◆ Rows from a dataset of clips and code:
****************
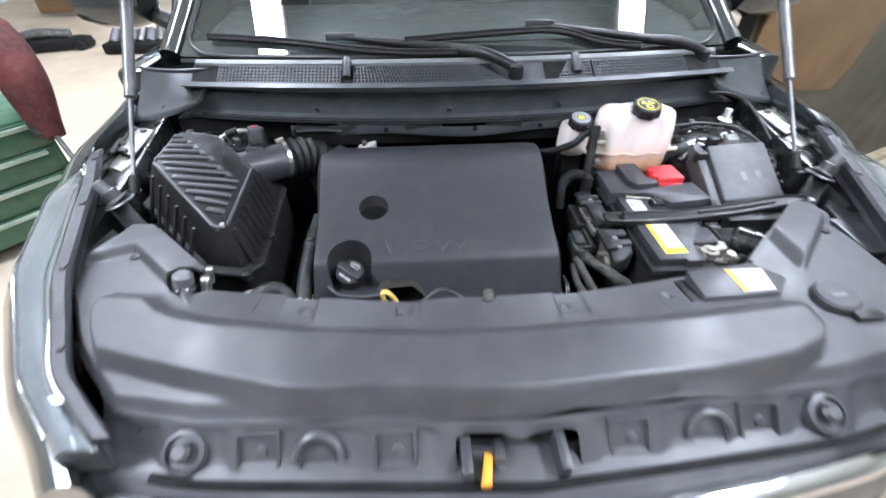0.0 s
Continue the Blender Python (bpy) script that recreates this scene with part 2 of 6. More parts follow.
def box(x0, x1, y0, y1, z0, z1, bevel=0.003, m=None, into=None, segments=2):
    b = bmesh.new()
    bmesh.ops.create_cube(b, size=1.0)
    b.transform(Matrix.Translation(((x0 + x1) / 2, (y0 + y1) / 2, (z0 + z1) / 2)) @ Matrix.Diagonal((x1 - x0, y1 - y0, z1 - z0, 1)))
    bevelled(b, b.edges[:], bevel, segments)
    if m is not None:
        b.transform(m)
    return b if into is None else merged(into, b)


def prism(outline, z0, z1, bevel=0.003, m=None, into=None, segments=2):
    """A plan outline drawn up from z0 to z1; z0 and z1 may be functions of x and y."""
    lo = z0 if callable(z0) else (lambda x, y: z0)
    hi = z1 if callable(z1) else (lambda x, y: z1)
    b = bmesh.new()
    low = [b.verts.new((x, y, lo(x, y))) for x, y in outline]
    top = [b.verts.new((x, y, hi(x, y))) for x, y in outline]
    n = len(outline)
    b.faces.new(low[::-1])
    b.faces.new(top)
    for i in range(n):
        b.faces.new((low[i], low[(i + 1) % n], top[(i + 1) % n], top[i]))
    bmesh.ops.recalc_face_normals(b, faces=b.faces)
    bevelled(b, b.edges[:], bevel, segments)
    if m is not None:
        b.transform(m)
    return b if into is None else merged(into, b)


def spline(pts, step=0.01):
    pts = [Vector(p) for p in pts]
    ext = [2 * pts[0] - pts[1]] + pts + [2 * pts[-1] - pts[-2]]
    out = []
    for i in range(1, len(ext) - 2):
        a, b, c, d = ext[i - 1:i + 3]
        n = max(2, int((c - b).length / step))
        for k in range(n):
            t = k / n
            out.append(0.5 * ((2 * b) + (c - a) * t + (2 * a - 5 * b + 4 * c - d) * t * t + (3 * b - a - 3 * c + d) * t ** 3))
    return out + [pts[-1]]


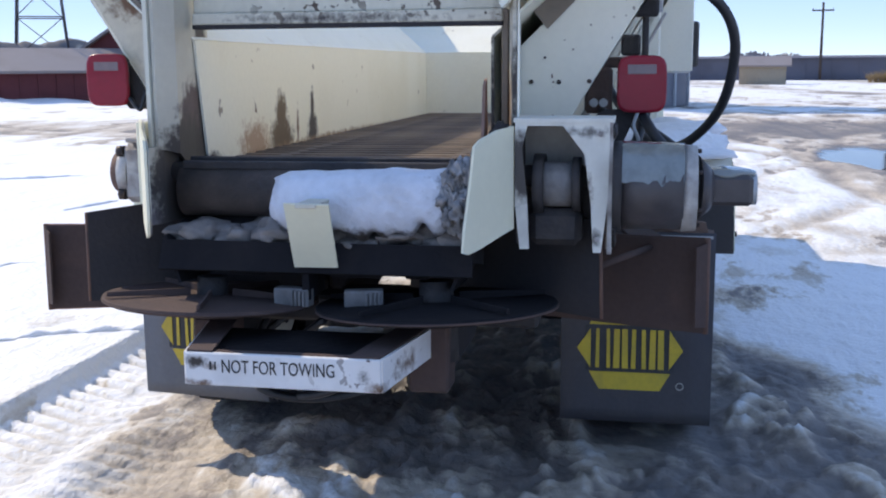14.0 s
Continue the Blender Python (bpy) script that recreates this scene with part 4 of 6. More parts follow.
def build_rear_gear():
    # bearing on the left cheek
    b = part("bearing", box(1.765, 1.945, -0.625, -0.535, 1.235, 1.415, 0.02), BEARMAT, truck, "chipped white flange bearing with rusty cap")
    part("cap", cyl((1.863, -0.62, 1.322), (1.863, -0.672, 1.322), 0.066, 0.062, 24), RUSTY, b, "rusty round cap")
    part("collar", cyl((1.863, -0.61, 1.322), (1.863, -0.645, 1.322), 0.085, 0.08, 24), BEARMAT, b)
    for x, z in ((1.79, 1.39), (1.925, 1.39), (1.925, 1.26)):
        part("bolt", cyl((x, -0.62, z), (x, -0.642, z), 0.018, n=6), NUTMAT, b)
    part("top_strap", box(1.77, 1.96, -0.60, -0.53, 1.418, 1.432, 0.003), BEARMAT, b)
    part("take_up_nut", cyl((1.70, -0.585, 1.335), (1.77, -0.585, 1.335), 0.045, 0.05, 10), BEARMAT, b)
    part("take_up_rod", cyl((1.64, -0.585, 1.31), (1.72, -0.585, 1.325), 0.017, n=8), GREASE, b)
    part("grease_clump", box(1.66, 1.80, -0.62, -0.54, 1.20, 1.29, 0.03), GREASE, b)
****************
◆ What the task requires:
Every record must be copied exactly, with the pictures left out.

◆ Finished exercise:
0.0 s
Continue the Blender Python (bpy) script that recreates this scene with part 2 of 6. More parts follow.
def box(x0, x1, y0, y1, z0, z1, bevel=0.003, m=None, into=None, segments=2):
    b = bmesh.new()
    bmesh.ops.create_cube(b, size=1.0)
    b.transform(Matrix.Translation(((x0 + x1) / 2, (y0 + y1) / 2, (z0 + z1) / 2)) @ Matrix.Diagonal((x1 - x0, y1 - y0, z1 - z0, 1)))
    bevelled(b, b.edges[:], bevel, segments)
    if m is not None:
        b.transform(m)
    return b if into is None else merged(into, b)


def prism(outline, z0, z1, bevel=0.003, m=None, into=None, segments=2):
    """A plan outline drawn up from z0 to z1; z0 and z1 may be functions of x and y."""
    lo = z0 if callable(z0) else (lambda x, y: z0)
    hi = z1 if callable(z1) else (lambda x, y: z1)
    b = bmesh.new()
    low = [b.verts.new((x, y, lo(x, y))) for x, y in outline]
    top = [b.verts.new((x, y, hi(x, y))) for x, y in outline]
    n = len(outline)
    b.faces.new(low[::-1])
    b.faces.new(top)
    for i in range(n):
        b.faces.new((low[i], low[(i + 1) % n], top[(i + 1) % n], top[i]))
    bmesh.ops.recalc_face_normals(b, faces=b.faces)
    bevelled(b, b.edges[:], bevel, segments)
    if m is not None:
        b.transform(m)
    return b if into is None else merged(into, b)


def spline(pts, step=0.01):
    pts = [Vector(p) for p in pts]
    ext = [2 * pts[0] - pts[1]] + pts + [2 * pts[-1] - pts[-2]]
    out = []
    for i in range(1, len(ext) - 2):
        a, b, c, d = ext[i - 1:i + 3]
        n = max(2, int((c - b).length / step))
        for k in range(n):
            t = k / n
            out.append(0.5 * ((2 * b) + (c - a) * t + (2 * a - 5 * b + 4 * c - d) * t * t + (3 * b - a - 3 * c + d) * t ** 3))
    return out + [pts[-1]]


14.0 s
Continue the Blender Python (bpy) script that recreates this scene with part 4 of 6. More parts follow.
def build_rear_gear():
    # bearing on the left cheek
    b = part("bearing", box(1.765, 1.945, -0.625, -0.535, 1.235, 1.415, 0.02), BEARMAT, truck, "chipped white flange bearing with rusty cap")
    part("cap", cyl((1.863, -0.62, 1.322), (1.863, -0.672, 1.322), 0.066, 0.062, 24), RUSTY, b, "rusty round cap")
    part("collar", cyl((1.863, -0.61, 1.322), (1.863, -0.645, 1.322), 0.085, 0.08, 24), BEARMAT, b)
    for x, z in ((1.79, 1.39), (1.925, 1.39), (1.925, 1.26)):
        part("bolt", cyl((x, -0.62, z), (x, -0.642, z), 0.018, n=6), NUTMAT, b)
    part("top_strap", box(1.77, 1.96, -0.60, -0.53, 1.418, 1.432, 0.003), BEARMAT, b)
    part("take_up_nut", cyl((1.70, -0.585, 1.335), (1.77, -0.585, 1.335), 0.045, 0.05, 10), BEARMAT, b)
    part("take_up_rod", cyl((1.64, -0.585, 1.31), (1.72, -0.585, 1.325), 0.017, n=8), GREASE, b)
    part("grease_clump", box(1.66, 1.80, -0.62, -0.54, 1.20, 1.29, 0.03), GREASE, b)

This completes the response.